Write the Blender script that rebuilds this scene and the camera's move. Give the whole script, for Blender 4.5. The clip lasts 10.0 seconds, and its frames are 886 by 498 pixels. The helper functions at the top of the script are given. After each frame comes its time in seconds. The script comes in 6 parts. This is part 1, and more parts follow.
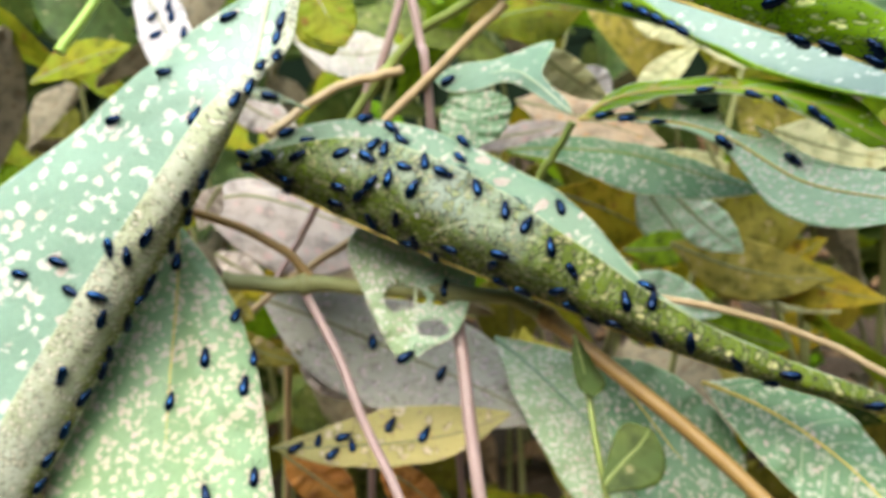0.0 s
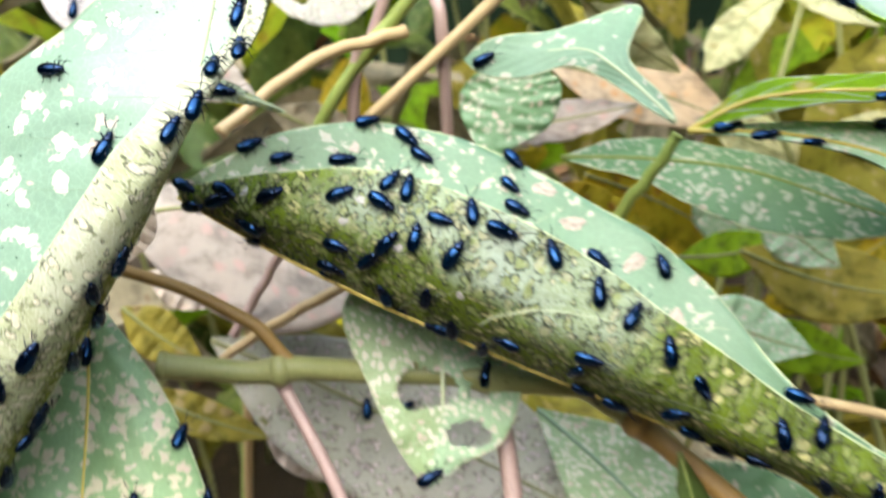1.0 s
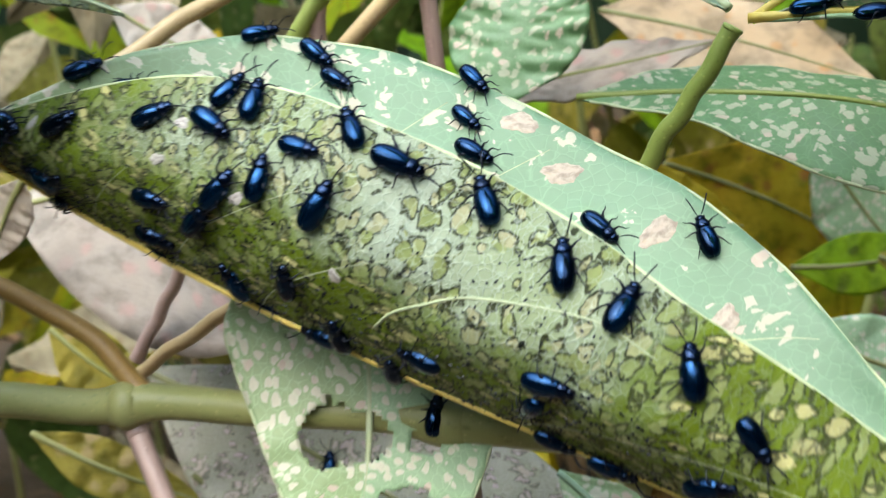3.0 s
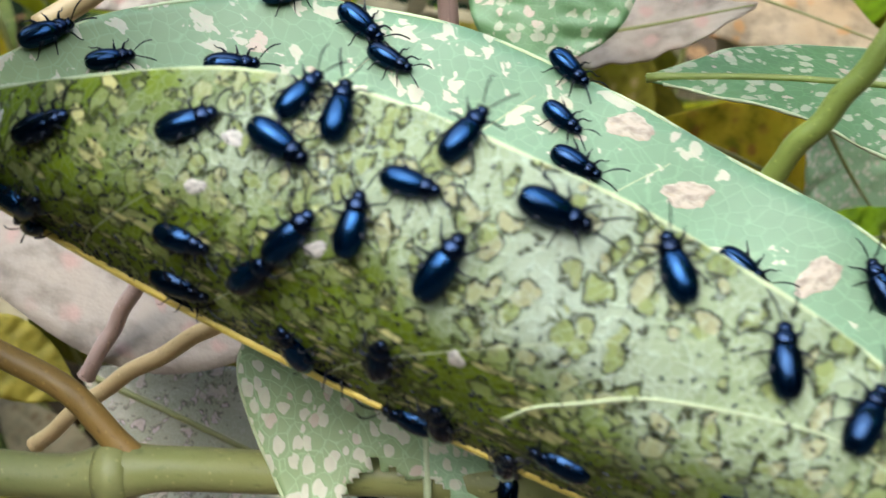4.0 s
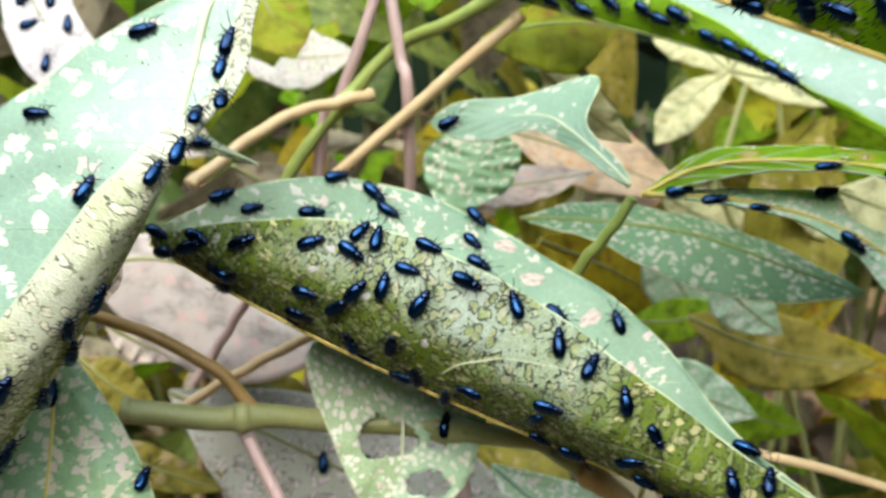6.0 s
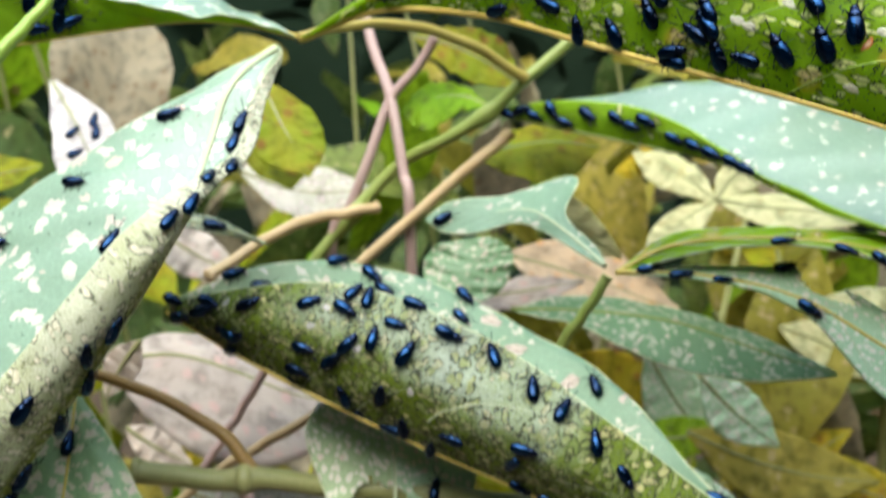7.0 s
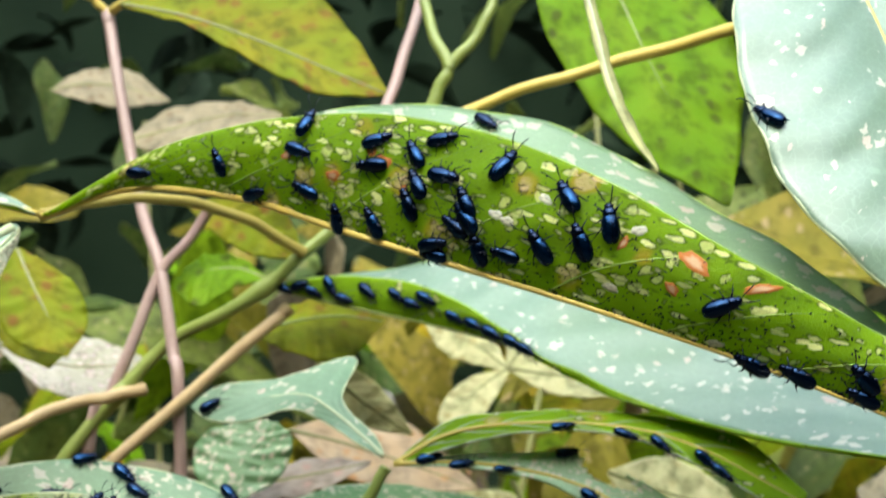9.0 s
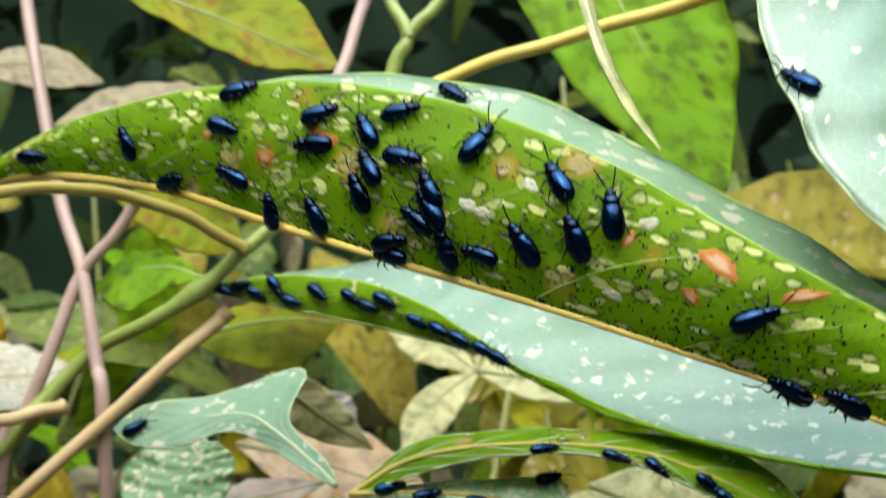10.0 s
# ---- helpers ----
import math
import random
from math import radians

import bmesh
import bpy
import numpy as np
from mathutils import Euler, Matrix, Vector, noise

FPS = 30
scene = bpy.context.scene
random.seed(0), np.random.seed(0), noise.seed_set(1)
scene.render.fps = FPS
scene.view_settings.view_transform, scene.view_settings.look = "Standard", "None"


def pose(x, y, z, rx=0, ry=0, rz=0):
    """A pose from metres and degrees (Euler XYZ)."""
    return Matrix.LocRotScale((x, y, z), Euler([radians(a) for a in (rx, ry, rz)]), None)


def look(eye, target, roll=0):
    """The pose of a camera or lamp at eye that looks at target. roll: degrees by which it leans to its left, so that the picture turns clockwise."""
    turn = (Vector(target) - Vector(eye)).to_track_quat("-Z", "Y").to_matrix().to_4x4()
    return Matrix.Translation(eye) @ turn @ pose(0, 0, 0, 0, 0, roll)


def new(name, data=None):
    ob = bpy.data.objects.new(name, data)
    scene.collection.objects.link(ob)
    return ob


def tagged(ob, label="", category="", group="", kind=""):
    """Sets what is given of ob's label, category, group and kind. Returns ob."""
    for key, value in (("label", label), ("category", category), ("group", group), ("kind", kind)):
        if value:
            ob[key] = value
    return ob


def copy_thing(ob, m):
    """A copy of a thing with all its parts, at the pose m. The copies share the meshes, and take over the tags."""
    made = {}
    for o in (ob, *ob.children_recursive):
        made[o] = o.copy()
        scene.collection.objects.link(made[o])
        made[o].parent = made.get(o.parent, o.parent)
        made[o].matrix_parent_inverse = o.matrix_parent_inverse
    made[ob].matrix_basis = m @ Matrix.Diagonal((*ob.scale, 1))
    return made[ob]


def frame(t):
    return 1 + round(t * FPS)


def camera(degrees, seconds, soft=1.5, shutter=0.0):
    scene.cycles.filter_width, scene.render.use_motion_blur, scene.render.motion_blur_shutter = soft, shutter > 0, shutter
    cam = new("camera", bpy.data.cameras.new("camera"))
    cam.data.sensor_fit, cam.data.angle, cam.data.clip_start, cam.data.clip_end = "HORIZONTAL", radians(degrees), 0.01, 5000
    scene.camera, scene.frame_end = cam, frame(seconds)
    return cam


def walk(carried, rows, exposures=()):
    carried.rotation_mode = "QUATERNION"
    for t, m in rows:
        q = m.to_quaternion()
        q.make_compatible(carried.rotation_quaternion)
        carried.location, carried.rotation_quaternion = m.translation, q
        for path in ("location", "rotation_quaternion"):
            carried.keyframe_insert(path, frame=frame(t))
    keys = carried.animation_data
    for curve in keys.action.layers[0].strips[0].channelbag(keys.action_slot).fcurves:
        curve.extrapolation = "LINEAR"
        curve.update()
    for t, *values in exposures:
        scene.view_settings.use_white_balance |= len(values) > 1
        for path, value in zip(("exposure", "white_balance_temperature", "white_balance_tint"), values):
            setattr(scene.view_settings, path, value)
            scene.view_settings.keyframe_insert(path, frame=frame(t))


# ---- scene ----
cam = camera(48, 10.0, soft=1.2, shutter=0.45)
cam.data.dof.use_dof = True
cam.data.dof.focus_distance, cam.data.dof.aperture_fstop = 0.109, 46.0

# seconds, eye, and the turn about x, y and z
PATH = [
    (0, 0.00728, -0.00191, 0.46018, 73.57, 2.59, 5.50),
    (0.5, 0.00201, 0.04383, 0.45143, 73.11, 3.16, 5.84),
    (1, -0.02051, 0.09160, 0.46720, 67.36, 1.37, 2.26),
    (1.5, -0.02690, 0.12071, 0.45575, 68.21, 1.17, 2.44),
    (2, -0.02289, 0.12465, 0.45236, 67.48, 0.80, 2.47),
    (2.2, -0.00910, 0.11997, 0.44316, 71.36, 2.98, 6.37),
    (3.3, 0.00439, 0.16570, 0.43034, 69.94, 4.97, 10.43),
    (3.5, -0.00635, 0.17073, 0.43360, 65.55, 3.25, 7.52),
    (4, -0.02158, 0.17680, 0.43429, 65.57, 1.28, 3.44),
    (4.5, -0.02704, 0.18493, 0.43040, 66.37, 1.20, 3.35),
    (5, -0.02458, 0.15920, 0.43587, 70.41, 0.66, 1.23),
    (5.2, -0.02661, 0.14532, 0.43978, 71.03, -0.47, -0.33),
    (6.3, -0.02312, 0.06592, 0.47277, 71.62, -1.35, -0.25),
    (6.5, -0.03696, 0.05987, 0.47421, 71.73, -2.36, -2.03),
    (7, -0.01394, 0.06067, 0.44580, 83.09, -0.48, 1.82),
    (7.5, -0.05170, 0.09161, 0.44618, 85.44, -2.70, -7.22),
    (8, -0.03736, 0.08445, 0.45107, 89.96, -2.15, -11.72),
    (8.5, -0.01363, 0.07429, 0.44710, 92.40, -1.65, -10.06),
    (9, -0.00429, 0.07304, 0.45314, 91.51, -0.42, -8.66),
    (9.5, -0.00317, 0.08290, 0.46473, 90.07, 0.10, -9.37),
    (10, 0.00017, 0.10029, 0.45508, 90.84, 0.19, -10.83),
]
walk(cam, [(t, pose(x, y, z, rx, ry, rz)) for t, x, y, z, rx, ry, rz in PATH],
     exposures=[(0, 2.38, 6250, 2), (1.0, 2.6, 6250, 2), (2.0, 2.7, 6250, 1), (3.5, 2.3, 6050, -2), (5.0, 2.55, 6200, 4), (6.5, 2.35, 6100, 0), (8.0, 2.3, 6400, 0), (10.0, 2.15, 6350, -5)])

# ---- light: a bright overcast sky over a small clearing ----
world = bpy.data.worlds.new("overcast_sky")
world.use_nodes = True
scene.world = world
wt = world.node_tree
sky = wt.nodes.new("ShaderNodeTexSky")
sky.sky_type, sky.sun_disc = "NISHITA", False
sky.sun_elevation, sky.sun_rotation = radians(57), radians(198)
sky.dust_density, sky.ozone_density, sky.air_density = 3.0, 0.8, 1.0
wt.links.new(sky.outputs["Color"], wt.nodes["Background"].inputs["Color"])
wt.nodes["Background"].inputs["Strength"].default_value = 0.15
sun = new("sun", bpy.data.lights.new("sun", "SUN"))
sun.data.energy, sun.data.angle, sun.data.color = 1.5, radians(100), (1.0, 0.98, 0.95)
sun.matrix_world = look((0, 0, 0), (0.17, 0.52, -0.84))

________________

Reproduce the listing exactly. Leave its pictures out.

◆ FULL SOLUTION
Write the Blender script that rebuilds this scene and the camera's move. Give the whole script, for Blender 4.5. The clip lasts 10.0 seconds, and its frames are 886 by 498 pixels. The helper functions at the top of the script are given. After each frame comes its time in seconds. The script comes in 6 parts. This is part 1, and more parts follow.
0.0 s
1.0 s
3.0 s
4.0 s
6.0 s
7.0 s
9.0 s
10.0 s
# ---- helpers ----
import math
import random
from math import radians

import bmesh
import bpy
import numpy as np
from mathutils import Euler, Matrix, Vector, noise

FPS = 30
scene = bpy.context.scene
random.seed(0), np.random.seed(0), noise.seed_set(1)
scene.render.fps = FPS
scene.view_settings.view_transform, scene.view_settings.look = "Standard", "None"


def pose(x, y, z, rx=0, ry=0, rz=0):
    """A pose from metres and degrees (Euler XYZ)."""
    return Matrix.LocRotScale((x, y, z), Euler([radians(a) for a in (rx, ry, rz)]), None)


def look(eye, target, roll=0):
    """The pose of a camera or lamp at eye that looks at target. roll: degrees by which it leans to its left, so that the picture turns clockwise."""
    turn = (Vector(target) - Vector(eye)).to_track_quat("-Z", "Y").to_matrix().to_4x4()
    return Matrix.Translation(eye) @ turn @ pose(0, 0, 0, 0, 0, roll)


def new(name, data=None):
    ob = bpy.data.objects.new(name, data)
    scene.collection.objects.link(ob)
    return ob


def tagged(ob, label="", category="", group="", kind=""):
    """Sets what is given of ob's label, category, group and kind. Returns ob."""
    for key, value in (("label", label), ("category", category), ("group", group), ("kind", kind)):
        if value:
            ob[key] = value
    return ob


def copy_thing(ob, m):
    """A copy of a thing with all its parts, at the pose m. The copies share the meshes, and take over the tags."""
    made = {}
    for o in (ob, *ob.children_recursive):
        made[o] = o.copy()
        scene.collection.objects.link(made[o])
        made[o].parent = made.get(o.parent, o.parent)
        made[o].matrix_parent_inverse = o.matrix_parent_inverse
    made[ob].matrix_basis = m @ Matrix.Diagonal((*ob.scale, 1))
    return made[ob]


def frame(t):
    return 1 + round(t * FPS)


def camera(degrees, seconds, soft=1.5, shutter=0.0):
    scene.cycles.filter_width, scene.render.use_motion_blur, scene.render.motion_blur_shutter = soft, shutter > 0, shutter
    cam = new("camera", bpy.data.cameras.new("camera"))
    cam.data.sensor_fit, cam.data.angle, cam.data.clip_start, cam.data.clip_end = "HORIZONTAL", radians(degrees), 0.01, 5000
    scene.camera, scene.frame_end = cam, frame(seconds)
    return cam


def walk(carried, rows, exposures=()):
    carried.rotation_mode = "QUATERNION"
    for t, m in rows:
        q = m.to_quaternion()
        q.make_compatible(carried.rotation_quaternion)
        carried.location, carried.rotation_quaternion = m.translation, q
        for path in ("location", "rotation_quaternion"):
            carried.keyframe_insert(path, frame=frame(t))
    keys = carried.animation_data
    for curve in keys.action.layers[0].strips[0].channelbag(keys.action_slot).fcurves:
        curve.extrapolation = "LINEAR"
        curve.update()
    for t, *values in exposures:
        scene.view_settings.use_white_balance |= len(values) > 1
        for path, value in zip(("exposure", "white_balance_temperature", "white_balance_tint"), values):
            setattr(scene.view_settings, path, value)
            scene.view_settings.keyframe_insert(path, frame=frame(t))


# ---- scene ----
cam = camera(48, 10.0, soft=1.2, shutter=0.45)
cam.data.dof.use_dof = True
cam.data.dof.focus_distance, cam.data.dof.aperture_fstop = 0.109, 46.0

# seconds, eye, and the turn about x, y and z
PATH = [
    (0, 0.00728, -0.00191, 0.46018, 73.57, 2.59, 5.50),
    (0.5, 0.00201, 0.04383, 0.45143, 73.11, 3.16, 5.84),
    (1, -0.02051, 0.09160, 0.46720, 67.36, 1.37, 2.26),
    (1.5, -0.02690, 0.12071, 0.45575, 68.21, 1.17, 2.44),
    (2, -0.02289, 0.12465, 0.45236, 67.48, 0.80, 2.47),
    (2.2, -0.00910, 0.11997, 0.44316, 71.36, 2.98, 6.37),
    (3.3, 0.00439, 0.16570, 0.43034, 69.94, 4.97, 10.43),
    (3.5, -0.00635, 0.17073, 0.43360, 65.55, 3.25, 7.52),
    (4, -0.02158, 0.17680, 0.43429, 65.57, 1.28, 3.44),
    (4.5, -0.02704, 0.18493, 0.43040, 66.37, 1.20, 3.35),
    (5, -0.02458, 0.15920, 0.43587, 70.41, 0.66, 1.23),
    (5.2, -0.02661, 0.14532, 0.43978, 71.03, -0.47, -0.33),
    (6.3, -0.02312, 0.06592, 0.47277, 71.62, -1.35, -0.25),
    (6.5, -0.03696, 0.05987, 0.47421, 71.73, -2.36, -2.03),
    (7, -0.01394, 0.06067, 0.44580, 83.09, -0.48, 1.82),
    (7.5, -0.05170, 0.09161, 0.44618, 85.44, -2.70, -7.22),
    (8, -0.03736, 0.08445, 0.45107, 89.96, -2.15, -11.72),
    (8.5, -0.01363, 0.07429, 0.44710, 92.40, -1.65, -10.06),
    (9, -0.00429, 0.07304, 0.45314, 91.51, -0.42, -8.66),
    (9.5, -0.00317, 0.08290, 0.46473, 90.07, 0.10, -9.37),
    (10, 0.00017, 0.10029, 0.45508, 90.84, 0.19, -10.83),
]
walk(cam, [(t, pose(x, y, z, rx, ry, rz)) for t, x, y, z, rx, ry, rz in PATH],
     exposures=[(0, 2.38, 6250, 2), (1.0, 2.6, 6250, 2), (2.0, 2.7, 6250, 1), (3.5, 2.3, 6050, -2), (5.0, 2.55, 6200, 4), (6.5, 2.35, 6100, 0), (8.0, 2.3, 6400, 0), (10.0, 2.15, 6350, -5)])

# ---- light: a bright overcast sky over a small clearing ----
world = bpy.data.worlds.new("overcast_sky")
world.use_nodes = True
scene.world = world
wt = world.node_tree
sky = wt.nodes.new("ShaderNodeTexSky")
sky.sky_type, sky.sun_disc = "NISHITA", False
sky.sun_elevation, sky.sun_rotation = radians(57), radians(198)
sky.dust_density, sky.ozone_density, sky.air_density = 3.0, 0.8, 1.0
wt.links.new(sky.outputs["Color"], wt.nodes["Background"].inputs["Color"])
wt.nodes["Background"].inputs["Strength"].default_value = 0.15
sun = new("sun", bpy.data.lights.new("sun", "SUN"))
sun.data.energy, sun.data.angle, sun.data.color = 1.5, radians(100), (1.0, 0.98, 0.95)
sun.matrix_world = look((0, 0, 0), (0.17, 0.52, -0.84))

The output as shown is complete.